Content is still king. Or it would be, were there not so much of it which is awful. Intranets bloat over time, and come to contain content which is of marginal interest to only tiny numbers of people, or out of date altogether. Quite often, every additional piece of content you put up makes it slightly harder for the end user to find what it is they’re actually looking for. Review your content to check it’s current, and cull content which isn’t needed. Your users will thank you for it.
What the business and the users BOTH need
At some point you’ll need to reconcile these areas. Quite often, people won’t know what it is that will make their jobs easier until you show them something which actually does.
Henry Ford famously said “if you asked the customer what they wanted, they’d have said a faster horse.”

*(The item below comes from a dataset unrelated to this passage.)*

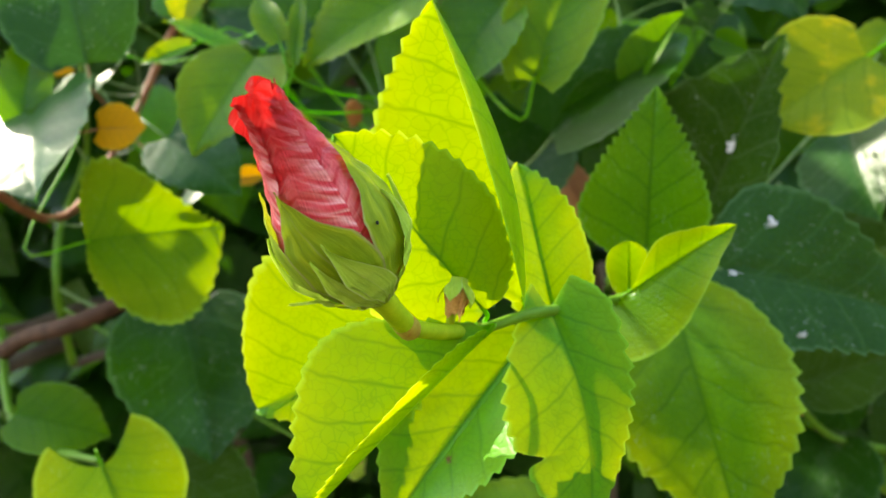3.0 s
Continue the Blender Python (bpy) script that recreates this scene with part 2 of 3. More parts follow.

Asking the user what they need isn’t going to tell you what makes the intranet deliver for your business. Instead, you need understand what people do in their jobs, and make that process better, so the business becomes more effective, in a way that users can take to. That way, you make people’s lives a little bit easier AND you can benefit the bottom line.
A great article Luke, and I agree completely!
As you say, the challenging is finding the area of overlap between the wants of stakeholders (and hopefully alignment with business priorities) and the needs of staff.
This is why we always encourage intranet teams to spend time out in the field, with actual staff:
http://www.steptwo.com.au/papers/kmc_needsanalysis/index.html
But I’d go further than just the focus on getting the intranet basics right (although that *is* important!). In our experience, across many organisations, frontline and operational staff are keenly aware of how unproductive they are, and how bad a job they’re often required to do.
Talk to someone in a call centre: they’ll tell you how much the customer gets stuffed around. Talk to someone in the field, and they’ll talk about the overhead of paperwork. And the list goes on…
If we’re going to deliver intranets that are truly *valuable* for the business, then we’d better start delivering things that are directly *useful* for the business — and that’s more than either social or content.
PS. thanks again for taking a sober view of the survey originally quoted.
Thanks James, agree with all of your point and personally I try to spend at least a day a month sitting with, watching and talking too ‘real users’ in the business.
One point regarding driving value though – the other problem we ‘intranet professionals’ fall into is forgetting that the intranet is just one part of the value system.
While an intranet *could* be used to give the call centre workers you mention some extra powers to solve customer problems, it might not be the *best* or *right* way, if say, the real problem was management culture.
Positioning the intranet as a way to empower end users without addressing the underlying causes would be a risky strategy.